The waterfront rezoning

While praising the Atlantic Yards project, ACORN's report proposes a more formalized program of guaranteeing affordable housing: rezoning. It recommends (p. 10):
1. The 421a “Exclusion Zone” should be extended to Downtown, DUMBO, Prospect Heights and other neighborhoods in Central Brooklyn, as it recently was in the rezoning of Greenpoint-Williamsburg. This would mean developers could not receive a 421a property tax exemption unless they include affordable units.
2. In exchange for 421a and J-51 tax exemptions, developers should be required to provide at least 30 percent affordable units.
3. All affordable units in all developments should be income-tiered so that the units are targeted to and affordable for all low- and moderate-income families, at 30 percent of household income.

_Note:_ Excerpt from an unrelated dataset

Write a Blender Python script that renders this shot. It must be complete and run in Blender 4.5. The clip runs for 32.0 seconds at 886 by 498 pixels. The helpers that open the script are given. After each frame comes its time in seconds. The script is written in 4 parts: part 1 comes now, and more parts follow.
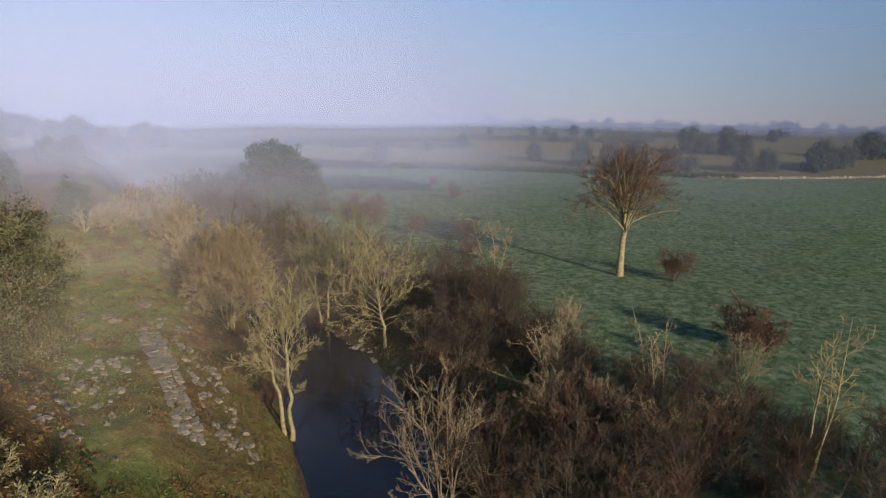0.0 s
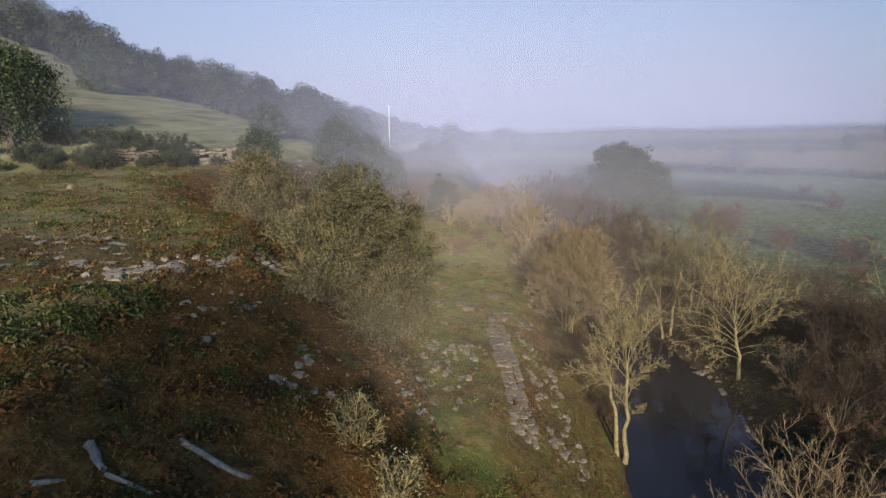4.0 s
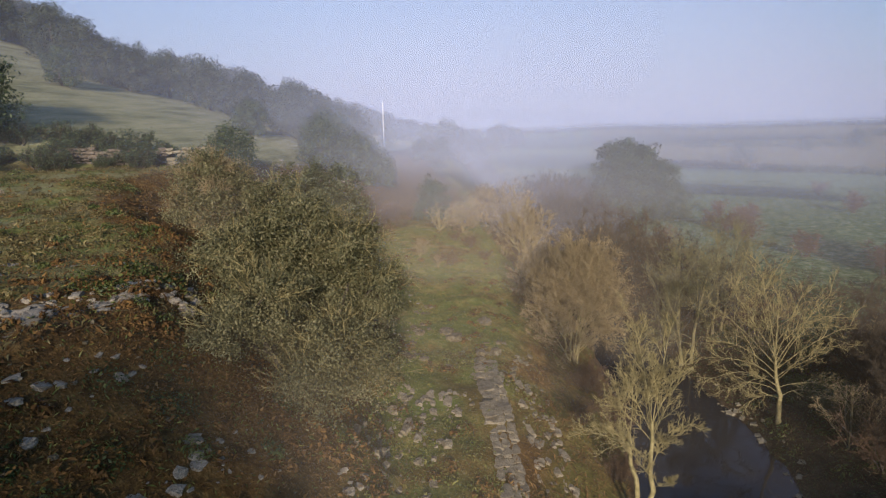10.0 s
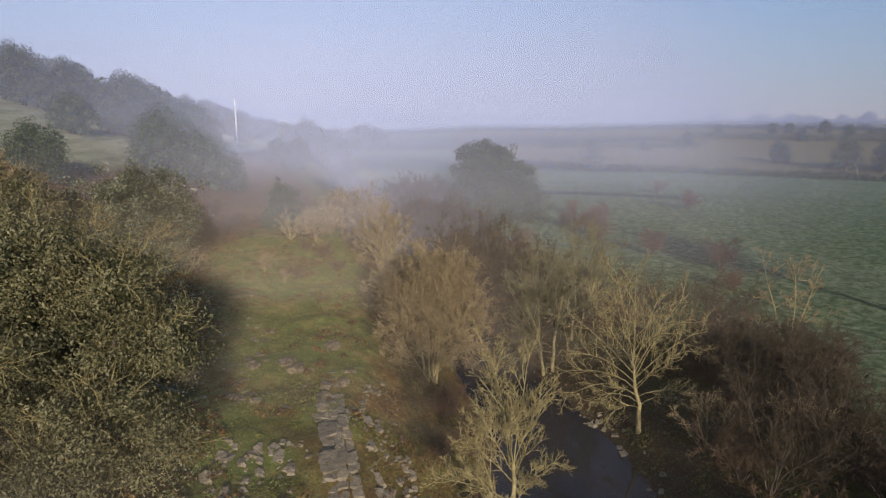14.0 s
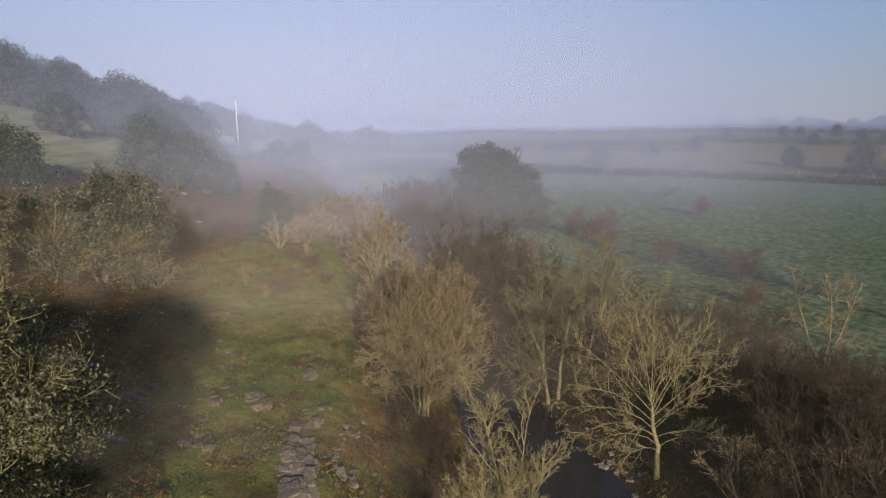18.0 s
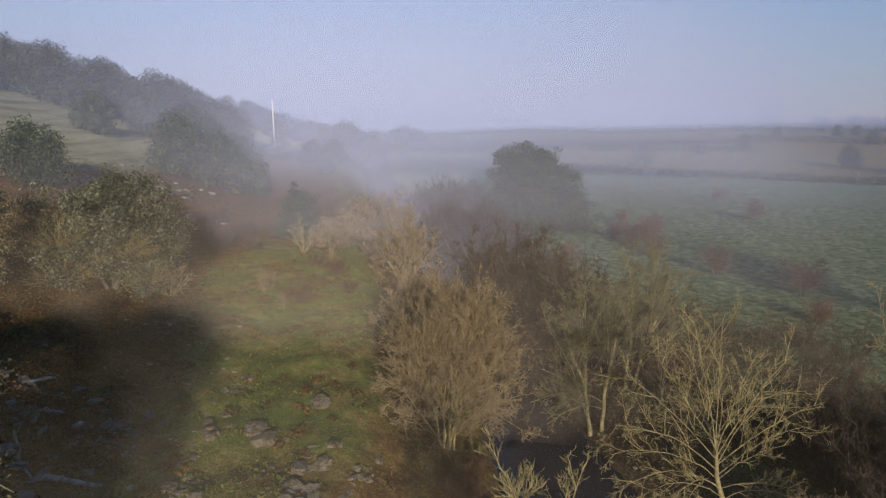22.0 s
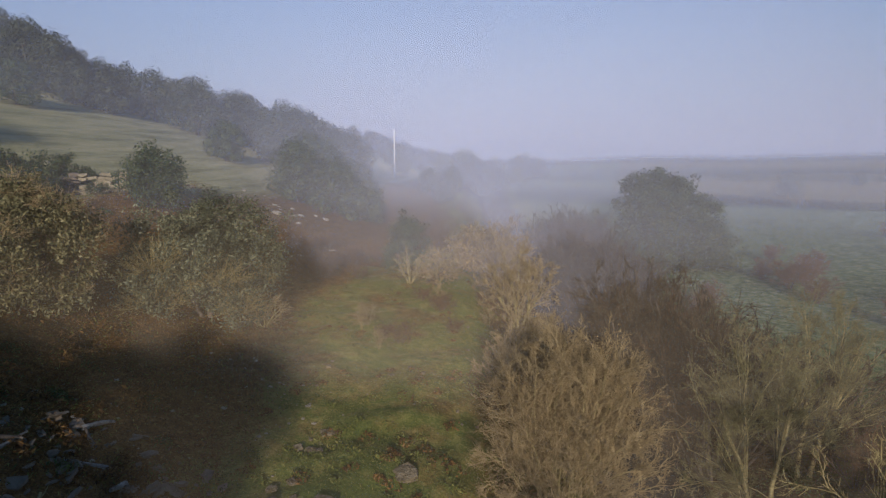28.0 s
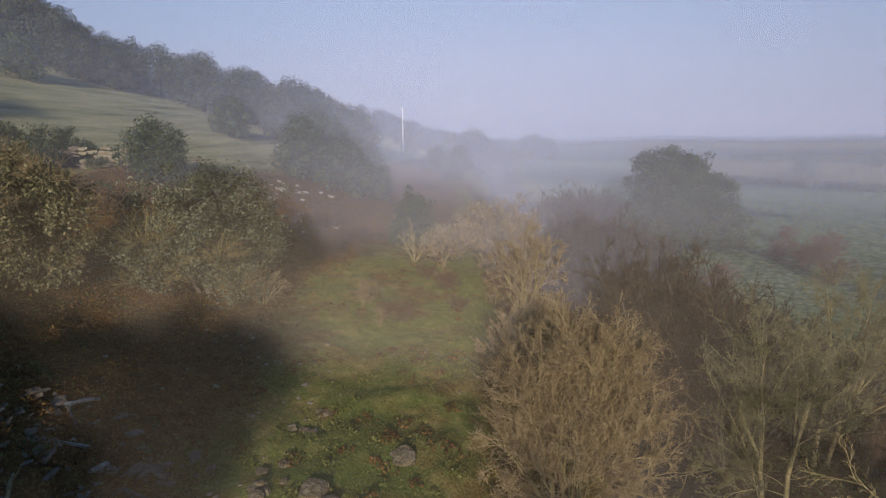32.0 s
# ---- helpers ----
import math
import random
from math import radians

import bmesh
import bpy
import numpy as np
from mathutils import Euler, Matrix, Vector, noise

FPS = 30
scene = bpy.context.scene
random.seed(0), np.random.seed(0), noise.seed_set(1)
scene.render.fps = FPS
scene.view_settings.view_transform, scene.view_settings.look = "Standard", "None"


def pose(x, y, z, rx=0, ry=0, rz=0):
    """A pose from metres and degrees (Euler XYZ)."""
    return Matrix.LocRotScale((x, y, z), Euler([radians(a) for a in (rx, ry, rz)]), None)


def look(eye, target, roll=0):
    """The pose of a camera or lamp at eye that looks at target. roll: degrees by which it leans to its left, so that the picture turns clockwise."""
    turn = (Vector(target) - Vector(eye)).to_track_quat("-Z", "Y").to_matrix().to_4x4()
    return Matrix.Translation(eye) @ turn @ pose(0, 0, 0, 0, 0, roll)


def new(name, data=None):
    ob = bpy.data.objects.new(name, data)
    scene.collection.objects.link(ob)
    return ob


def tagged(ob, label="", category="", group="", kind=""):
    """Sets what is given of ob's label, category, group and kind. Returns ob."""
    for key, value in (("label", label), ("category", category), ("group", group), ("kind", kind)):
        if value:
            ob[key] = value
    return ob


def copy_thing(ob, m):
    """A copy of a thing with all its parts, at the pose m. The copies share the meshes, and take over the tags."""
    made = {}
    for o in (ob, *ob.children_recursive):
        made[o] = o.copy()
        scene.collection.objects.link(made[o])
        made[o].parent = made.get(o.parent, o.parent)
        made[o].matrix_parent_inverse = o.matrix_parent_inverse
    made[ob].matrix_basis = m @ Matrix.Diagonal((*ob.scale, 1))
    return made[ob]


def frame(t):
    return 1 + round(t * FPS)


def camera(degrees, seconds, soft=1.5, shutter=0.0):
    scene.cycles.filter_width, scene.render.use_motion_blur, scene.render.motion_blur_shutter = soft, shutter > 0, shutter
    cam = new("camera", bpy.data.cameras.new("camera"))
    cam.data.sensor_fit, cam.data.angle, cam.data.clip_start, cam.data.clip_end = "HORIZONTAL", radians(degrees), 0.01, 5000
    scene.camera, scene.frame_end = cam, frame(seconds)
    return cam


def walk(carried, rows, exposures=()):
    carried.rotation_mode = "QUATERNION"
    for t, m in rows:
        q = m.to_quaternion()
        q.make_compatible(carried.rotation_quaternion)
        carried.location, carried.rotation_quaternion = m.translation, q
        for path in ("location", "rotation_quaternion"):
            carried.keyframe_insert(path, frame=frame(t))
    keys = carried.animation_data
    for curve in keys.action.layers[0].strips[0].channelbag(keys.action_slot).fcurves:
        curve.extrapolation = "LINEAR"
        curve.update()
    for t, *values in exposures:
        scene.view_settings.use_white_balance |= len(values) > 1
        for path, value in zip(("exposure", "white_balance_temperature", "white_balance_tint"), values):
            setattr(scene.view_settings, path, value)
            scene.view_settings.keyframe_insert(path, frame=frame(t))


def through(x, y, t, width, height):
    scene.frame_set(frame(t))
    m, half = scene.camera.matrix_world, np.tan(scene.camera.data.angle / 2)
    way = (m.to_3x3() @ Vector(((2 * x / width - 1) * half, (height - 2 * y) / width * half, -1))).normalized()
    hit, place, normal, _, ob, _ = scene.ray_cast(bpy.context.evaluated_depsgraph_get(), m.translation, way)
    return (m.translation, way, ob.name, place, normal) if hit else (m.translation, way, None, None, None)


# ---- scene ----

4. Any developer who receives a tax exemption should be required to enter into a Community Benefits Agreement (CBA) with relevant community organizations, covering labor participation and training, minority contracting, etc., as well as affordable housing.


In other words, the process of rezoning, which relies on elected representatives is considered preferable to a state process that overrides city zoning. As for the recommendation of a CBA, that's worth discussion (though it may raise legal questions). It also raises questions about how to identify "relevant community organizations."